FORTUNA CRÍTICA DO ROMANCE “DIAS DA NOSSA VIDA”, DE ISAQUIEL
CORI (3)
“OBRA CULTURALMENTE
RELEVANTE
E SOCIALMENTE
INCÓMODA”
Por: Gociante
Patissa
O
título é sóbrio, poético e vai de encontro ao fio condutor da narrativa, que é
na verdade uma recriação de um passado muito recente, tão recente que se
confunde com o presente em termos de contexto sociopolítico do país chamado
Angola sob governação do MPLA. DIAS DA NOSSA VIDA remete desde logo à ideia de enfrentar momentos
decisivos, passíveis de alterar o rumo, para o bem ou para o mal.
O
tema é actual, o que em certa medida parece ser reflexo do momento actual de
esperança e uma relativamente maior abertura no espartilho da auto-censura. A
construção da narrativa em DIAS DA NOSSA VIDA, quanto a mim sob a
premissa arriscada do realismo social, resulta numa obra esteticamente bem
posicionada, culturalmente relevante e socialmente incómoda.
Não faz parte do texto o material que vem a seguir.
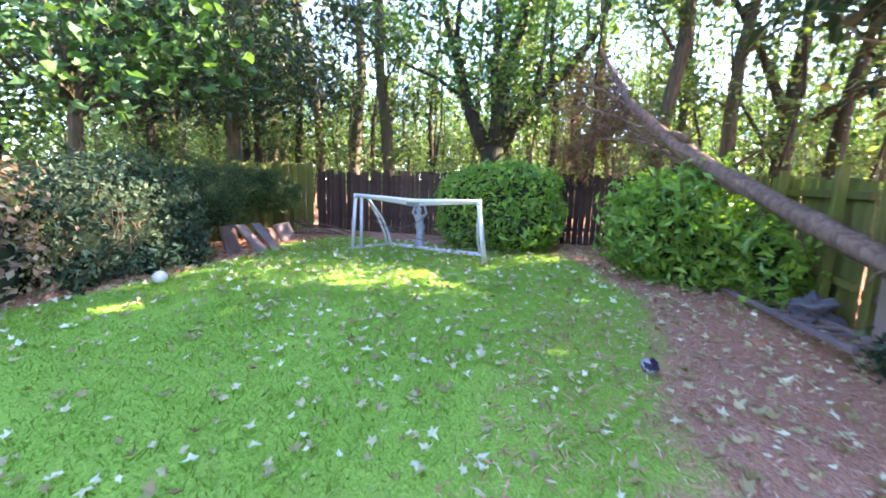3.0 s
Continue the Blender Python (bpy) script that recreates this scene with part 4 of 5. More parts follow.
def conifer(m, label, height, radius, leaf, n, low=0.5, size=0.2):
    """A cone-shaped conifer in tiers of drooping sprays."""
    st = random.Random(n)
    stems = [([(0, 0, -0.2), (0, 0, height * 0.5), (0, 0, height)], 0.16, 0.02)]
    tips = []
    for k in range(n):
        z = low + (height - low) * (1 - math.sqrt(1 - k / n))
        a = k * 2.4 + st.uniform(-0.3, 0.3)
        reach = radius * (1 - z / height) * st.uniform(0.75, 1.1) + 0.1
        e = Vector((reach * math.cos(a), reach * math.sin(a), z - 0.12 * reach))
        stems.append(([(0, 0, z), tuple(e)], 0.025, 0.006))
        tips += [tuple(e * 0.98 + Vector((0, 0, 0))), (e.x * 0.7, e.y * 0.7, z), (e.x * 0.45, e.y * 0.45, z + 0.05)]
    return tree(m, label, stems, "bark", leaf, tips, 16, 0.22, size, 0.4, droop=0.7)


def round_tree(m, label, height, crown, leaf, n, bark="bark_light", size=0.16, low=0.35, clump=0.42, per=34, trunk_r=0.2):
    st = random.Random(n + int(height * 10))
    rx, ry, rz = crown
    cz = height - rz
    stems = [([(0, 0, -0.2), (0.05, 0, height * 0.3), (0.1, 0.05, cz)], trunk_r, trunk_r * 0.5)]
    tips = []
    for k in range(n):
        d = Vector((st.gauss(0, 1), st.gauss(0, 1), st.gauss(0, 1))).normalized() * st.uniform(0.55, 1.0)
        e = Vector((d.x * rx, d.y * ry, cz + d.z * rz))
        tips.append(tuple(e))
        if k % 4 == 0:
            stems.append((bend((0.05, 0, height * low + st.uniform(0, 1)), e, 0.2, 0.1, 5, k), 0.06, 0.01))
    return tree(m, label, stems, bark, leaf, tips, per, clump, size, 0.6)


# west side: dark conifer, maple and the trees beyond the hedge
stems = [([(0, 0, -0.2), (0.05, 0, 1.5), (0.0, 0.1, 4), (0.1, 0, 9)], 0.2, 0.08)]
tips = [(rng.normal(0.3, 1.6), rng.normal(-0.7, 1.4), 2.7 + 6 * rng.random() ** 1.3) for _ in range(330)]
tree(pose(-8.0, 10.5, 0.2), "tall dark evergreen with a bare lower trunk", stems, "bark_light", "spruce", tips, 74, 0.3, 0.14, 0.42, droop=0.5)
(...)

É seguramente um
contributo para se escrutinarem os bastidores –
para não dizer submundo – da tensão entre os movimentos revolucionários
pós-2002 e o regime contestado, aqui caricaturado no personagem Reinaldo, dos
Serviços de Inteligência da República (SIR) com flagrantes indicadores de
subversão da democracia, onde a “causa” dá lugar às lógicas de mercado e a
coerência ao sofisma.
O
narrador é um observador profundo, instigador à reflexão, ao mesmo tempo
destilando um humor fino e pitadas de sarcasmo. Fugindo do panfletário, que até
venderia muito, nota-se uma maturidade do narrador. Ao mesmo tempo que denuncia
a degeneração dos serviços de inteligência que, no lugar de defender a nação,
defendem o regime, dá-nos uma perspectiva humana do ser humano, trocadilho
propositado, na medida em que o leitor alcança os sentimentos e o valor da
família no coração de pessoas com (excesso) de poder. Mostra também a pressão
social em torno dos rostos dos “revus”, suas virtudes e defeitos.
Quanto
à linguagem, temos um narrador cativante e profundo na sua aparente
simplicidade. A leitura é dinâmica, com orações curtas, como que em fala de
rádio. Embalando na leitura, experimenta-se um sincronizar sensorial e passamos
a viver a trama como se nos entrasse pelos ouvidos na voz de um prendado
locutor. É a veia jornalística de Isaquiel Cori que lateja. Aliás, diria mesmo
que o autor se auto-denuncia na janela psicológica do personagem central quando
diz que… “Desenvolvi um
sentido visual para as palavras de tal modo que mais do que as ouvir eu as via
a ganhar forma nos lábios dos interlocutores e a esvoaçar no ar como bolhas de
sabão, antes de desaparecerem do horizonte do meu olhar ou captadas pelos meus
ouvidos.”
O
aspecto negativo a apontar, fora as raríssimas gralhas, reside na ponta solta,
a menos que haja planos futuros de continuidade. Parece inverosímil que uma
criança de oito anos soubesse já que o pai e demais membros da família são
“bufos”. Pode ter-me escapado algo mas creio que seria necessário dar resposta
à pergunta: quem “instrumentalizou” a criança? A dado momento intuí que fora o
tio Manel Fidacaixa. Não ficou claro. Então se o personagem Reinaldo investiu perícia
para escrutinar a fonte, chegando mesmo a enviar a esposa a Luanda, não faria
sentido revelar “a garganta funda” que despertara de maneira tão explícita o
menor para o legado familiar de bufo?
Com
os melhores cumprimentos de Benguela!